Sulla politica estera c’è stato dibattito in campagna elettorale. Che posizioni ha assunto Starmer?
"Starmer si è chiaramente espresso per un cessate-il-fuoco e per una soluzione di compromesso. Ma era stato criticato all’interno del Labour quando aveva sostenuto che Israele avesse il diritto di difendersi. E ha dovuto puntare molto –come si diceva- sul contrasto all'antisemitismo. C’è molta attesa di vedere all’opera David Lammy, già designato come suo ministro degli Esteri, una personalità interessante, molto vicino, nonostante la sua origine caraibica, all’Europa e alla cultura francese".  

Che rapporto ha tenuto Starmer con il mondo dell’immigrazione islamica, spesso corteggiato dai laburisti anche in chiave elettorale?
"A questo proposito ho visto un'analisi molto interessante su come hanno votato gli islamici in queste elezioni: in sostanza i laburisti hanno perso alcuni seggi a favore di candidati pro-Palestina che si sono staccati dai Labour, come per esempio Corbyn".
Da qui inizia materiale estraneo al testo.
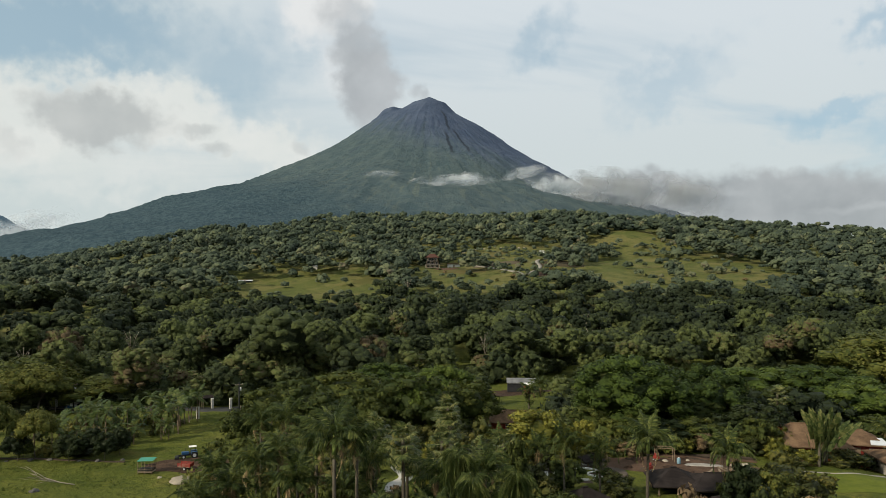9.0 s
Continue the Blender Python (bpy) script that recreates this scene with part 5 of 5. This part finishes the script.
def pickup(x, y, turn):
    root = thing("pickup_truck", on_ground(x, y, turn, 0.1), "small blue and white pickup truck on the road", "car")
    part("body", soft_box(0.10, (-2.3, 2.3, -0.85, 0.85, 0.45, 1.05)), BLUE, root)
    part("cabin", soft_box(0.14, (-0.9, 0.75, -0.78, 0.78, 1.0, 1.7)), WHITE, root)
    part("window", soft_box(0.06, (-0.97, 0.82, -0.66, 0.66, 1.15, 1.55)), RUBBER, root, "dark tinted glass")
    part("cargo_bed", boxes((0.9, 2.2, -0.75, -0.68, 1.0, 1.15), (0.9, 2.2, 0.68, 0.75, 1.0, 1.15)), BLUE, root)
    for px in (-1.45, 1.45):
        for s in (-1, 1):
            wheel(root, px, s * 0.78, 0.36, 0.22, METAL)


pickup(-53, 178.6, -18)


# ---- buildings ----
def hip_roof(w, d, eave, ridge, ridge_len, over=0.0):
    """Four roof planes over a rectangle w by d, centred, with thickness."""
    bm = bmesh.new()
    x, y, r = w / 2 + over, d / 2 + over, ridge_len / 2
    for drop in (0.0, 0.14):
        a = [(-x, -y, eave - drop), (x, -y, eave - drop), (x, y, eave - drop), (-x, y, eave - drop)]
        t = [(-r, 0, ridge - drop), (r, 0, ridge - drop)]
        v = [bm.verts.new(p) for p in a + t]
        for f in ((0, 1, 5, 4), (2, 3, 4, 5), (1, 2, 5), (3, 0, 4)):
            bm.faces.new([v[i] for i in (f if not drop else f[::-1])])
        if drop:
            for k in range(4):
                bm.faces.new((by_depth[k], by_depth[(k + 1) % 4], v[(k + 1) % 4], v[k]))
        by_depth = v
    bmesh.ops.recalc_face_normals(bm, faces=bm.faces)
    return bm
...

Ci sarebbe il tema della scuola, di grande interesse ma per accedere alla cui comprensione occorrerebbe una lunga descrizione di contesto. Lo lasciamo per una prossima chiacchierata. Non possiamo però chiudere senza sapere da lei come la gente e i giornali popolari lì abbiano vissuto e descritto la sofferta vittoria della Nazionale inglese di calcio sulla Svizzera…
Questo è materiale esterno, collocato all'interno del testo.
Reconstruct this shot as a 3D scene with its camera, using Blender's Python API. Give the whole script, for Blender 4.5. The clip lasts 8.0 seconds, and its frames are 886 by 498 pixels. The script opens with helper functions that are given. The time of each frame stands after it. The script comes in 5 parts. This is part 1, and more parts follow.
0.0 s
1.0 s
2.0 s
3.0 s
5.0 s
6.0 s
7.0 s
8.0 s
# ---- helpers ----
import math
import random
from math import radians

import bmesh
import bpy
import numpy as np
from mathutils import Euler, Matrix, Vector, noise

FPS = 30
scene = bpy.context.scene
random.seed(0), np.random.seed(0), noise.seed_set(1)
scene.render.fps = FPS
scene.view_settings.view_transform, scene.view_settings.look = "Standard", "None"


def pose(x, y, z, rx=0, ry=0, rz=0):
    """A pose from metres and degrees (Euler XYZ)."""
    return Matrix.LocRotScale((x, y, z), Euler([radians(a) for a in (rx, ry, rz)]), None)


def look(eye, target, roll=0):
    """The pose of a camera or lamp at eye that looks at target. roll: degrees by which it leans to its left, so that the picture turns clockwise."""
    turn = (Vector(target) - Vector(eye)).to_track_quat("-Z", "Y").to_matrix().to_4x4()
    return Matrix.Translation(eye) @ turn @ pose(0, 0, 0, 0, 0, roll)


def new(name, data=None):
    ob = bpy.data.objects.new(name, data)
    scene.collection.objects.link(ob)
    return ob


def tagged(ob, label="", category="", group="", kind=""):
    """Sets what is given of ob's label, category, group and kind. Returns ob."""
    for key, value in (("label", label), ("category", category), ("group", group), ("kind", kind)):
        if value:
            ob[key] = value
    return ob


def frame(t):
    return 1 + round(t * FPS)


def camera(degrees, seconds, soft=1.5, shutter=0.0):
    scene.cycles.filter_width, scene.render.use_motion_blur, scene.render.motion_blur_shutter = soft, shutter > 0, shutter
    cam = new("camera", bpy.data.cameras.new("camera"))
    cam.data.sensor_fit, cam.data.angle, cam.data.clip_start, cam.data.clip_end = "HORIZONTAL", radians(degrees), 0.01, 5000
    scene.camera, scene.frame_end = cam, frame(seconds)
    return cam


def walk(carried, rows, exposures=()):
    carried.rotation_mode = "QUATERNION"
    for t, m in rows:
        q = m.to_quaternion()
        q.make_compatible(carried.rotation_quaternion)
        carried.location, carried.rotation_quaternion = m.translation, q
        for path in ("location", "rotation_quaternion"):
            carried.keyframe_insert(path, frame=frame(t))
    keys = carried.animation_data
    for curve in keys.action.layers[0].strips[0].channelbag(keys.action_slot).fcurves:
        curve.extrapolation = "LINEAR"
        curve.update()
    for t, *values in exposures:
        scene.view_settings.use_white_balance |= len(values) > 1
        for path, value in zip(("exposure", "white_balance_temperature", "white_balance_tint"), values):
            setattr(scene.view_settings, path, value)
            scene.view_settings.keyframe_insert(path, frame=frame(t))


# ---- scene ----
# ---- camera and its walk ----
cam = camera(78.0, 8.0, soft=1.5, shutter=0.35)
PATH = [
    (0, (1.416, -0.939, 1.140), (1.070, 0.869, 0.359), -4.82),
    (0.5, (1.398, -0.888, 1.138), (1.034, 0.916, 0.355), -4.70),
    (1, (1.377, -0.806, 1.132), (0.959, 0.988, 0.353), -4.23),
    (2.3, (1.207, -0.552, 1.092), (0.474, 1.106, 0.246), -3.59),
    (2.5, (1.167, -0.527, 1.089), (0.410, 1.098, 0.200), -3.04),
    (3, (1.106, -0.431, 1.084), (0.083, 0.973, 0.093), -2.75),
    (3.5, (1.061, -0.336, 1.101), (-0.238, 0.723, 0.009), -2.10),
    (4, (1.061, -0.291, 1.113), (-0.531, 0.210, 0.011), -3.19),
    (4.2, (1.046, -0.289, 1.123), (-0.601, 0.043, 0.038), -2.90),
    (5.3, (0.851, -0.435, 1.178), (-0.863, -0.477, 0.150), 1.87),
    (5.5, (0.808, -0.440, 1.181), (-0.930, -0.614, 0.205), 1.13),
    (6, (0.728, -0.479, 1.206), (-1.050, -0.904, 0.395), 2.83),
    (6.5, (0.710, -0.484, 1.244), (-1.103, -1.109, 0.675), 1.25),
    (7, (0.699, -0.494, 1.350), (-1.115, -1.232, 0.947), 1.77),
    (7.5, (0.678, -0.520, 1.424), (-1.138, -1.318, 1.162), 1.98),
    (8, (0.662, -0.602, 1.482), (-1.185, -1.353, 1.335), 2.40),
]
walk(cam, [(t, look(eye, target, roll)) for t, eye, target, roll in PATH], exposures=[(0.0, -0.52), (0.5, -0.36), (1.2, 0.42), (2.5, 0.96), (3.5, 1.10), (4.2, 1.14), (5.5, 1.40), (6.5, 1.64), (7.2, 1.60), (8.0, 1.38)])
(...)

"Molto rispetto per la Svizzera, che non meritava di uscire. Ammettono che l’Inghilterra non sta giocando bene, troppo passiva. Inutile precisare che a Liverpool, essendo la città piena di Irlandesi repubblicani, non erano pochi coloro che tifavano Svizzera ritenendo l’Inghilterra sfacciatamente fortunata. Ma aldilà delle ammissioni sportive, sotto sotto gli inglesi come sempre ci credono: sono loro che alzeranno la coppa".